** START **

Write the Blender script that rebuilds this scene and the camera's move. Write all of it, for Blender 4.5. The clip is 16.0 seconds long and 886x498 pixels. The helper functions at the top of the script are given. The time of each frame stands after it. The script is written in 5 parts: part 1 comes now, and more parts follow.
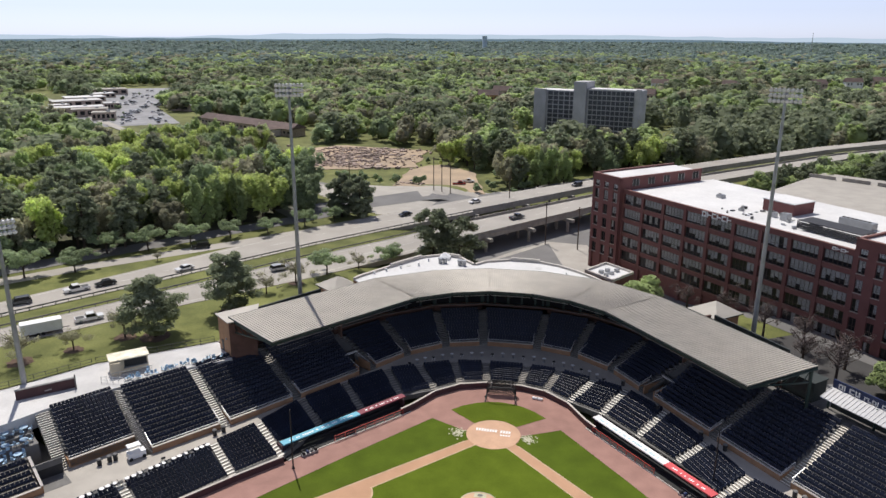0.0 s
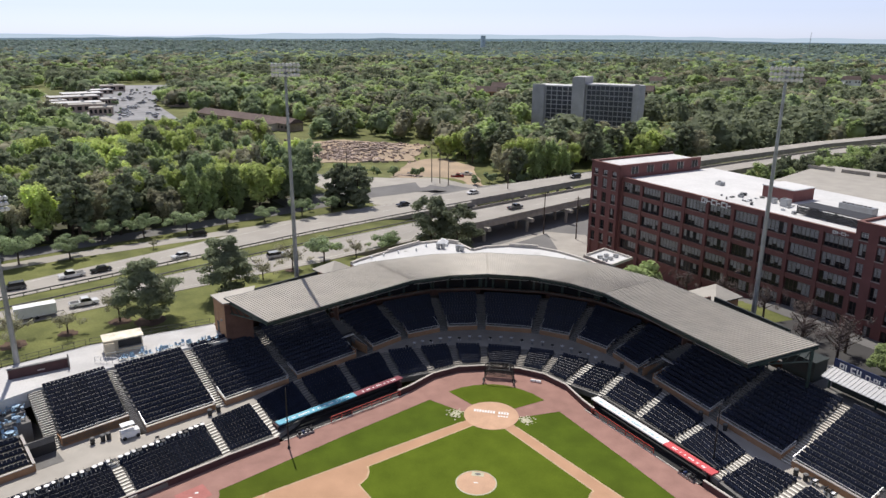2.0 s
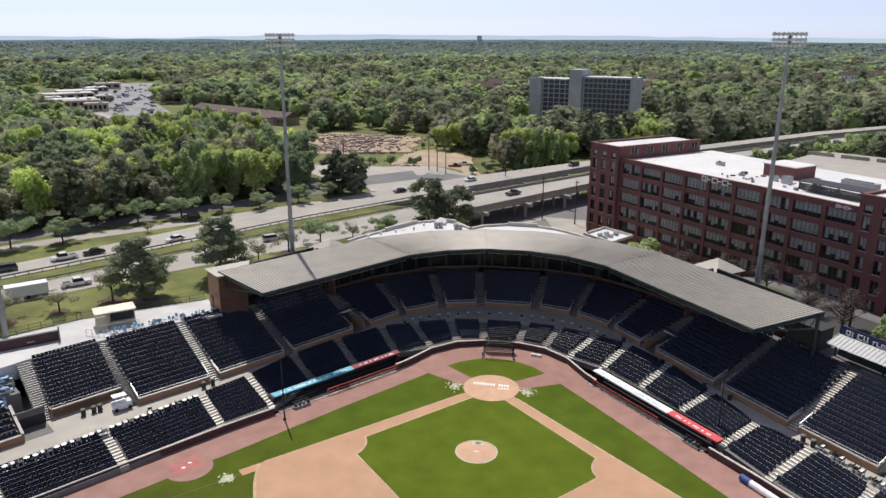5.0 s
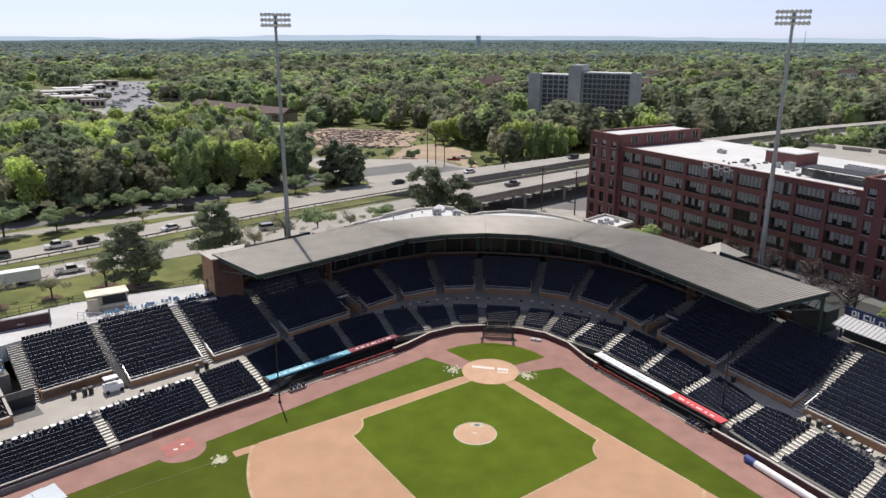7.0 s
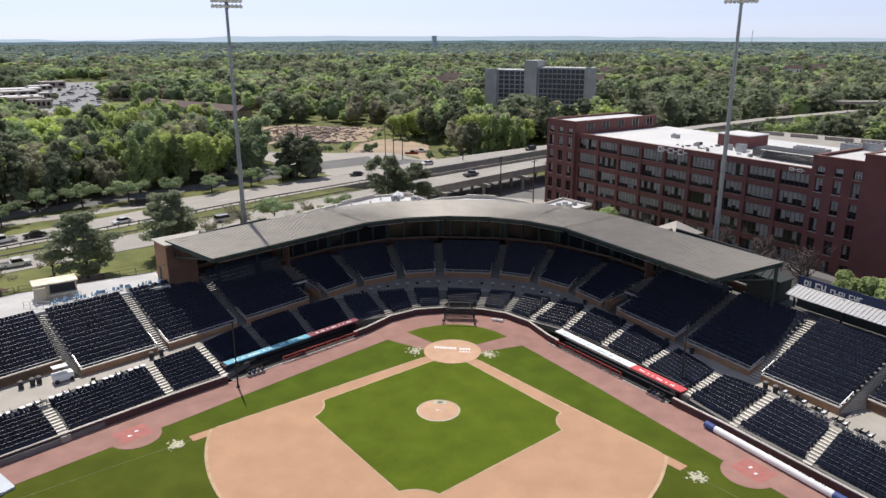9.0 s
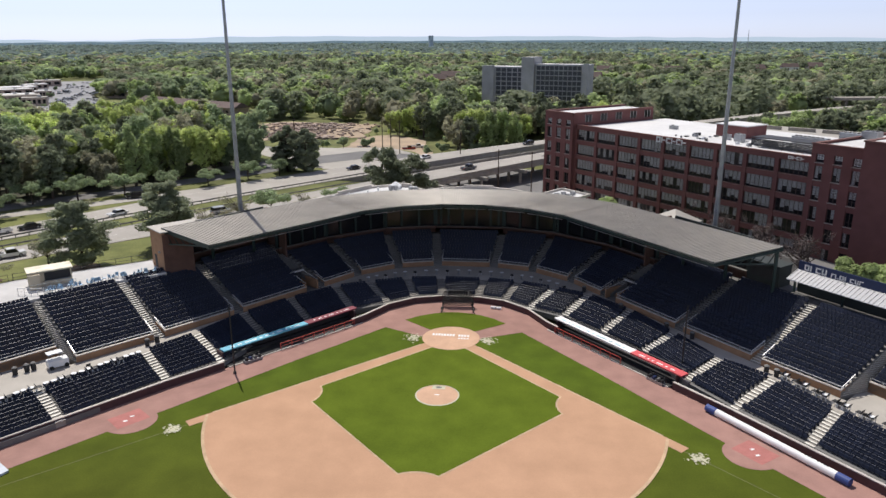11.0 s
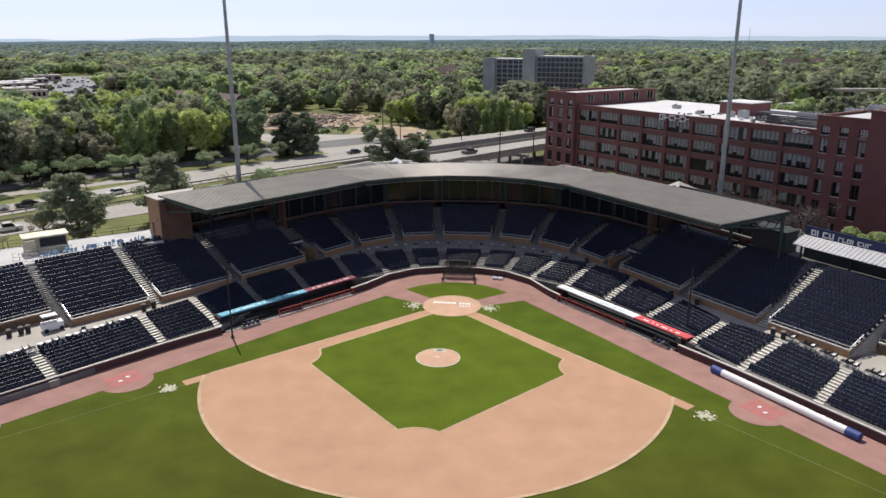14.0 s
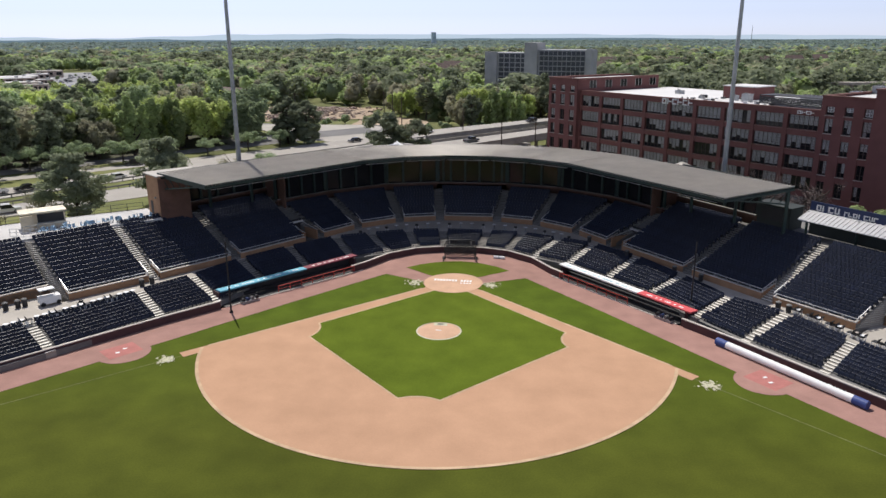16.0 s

** END **

** What the task asks **
Give the data again exactly as written, with all pictures left out.

** Completed task **
Write the Blender script that rebuilds this scene and the camera's move. Write all of it, for Blender 4.5. The clip is 16.0 seconds long and 886x498 pixels. The helper functions at the top of the script are given. The time of each frame stands after it. The script is written in 5 parts: part 1 comes now, and more parts follow.
0.0 s
2.0 s
5.0 s
7.0 s
9.0 s
11.0 s
14.0 s
16.0 s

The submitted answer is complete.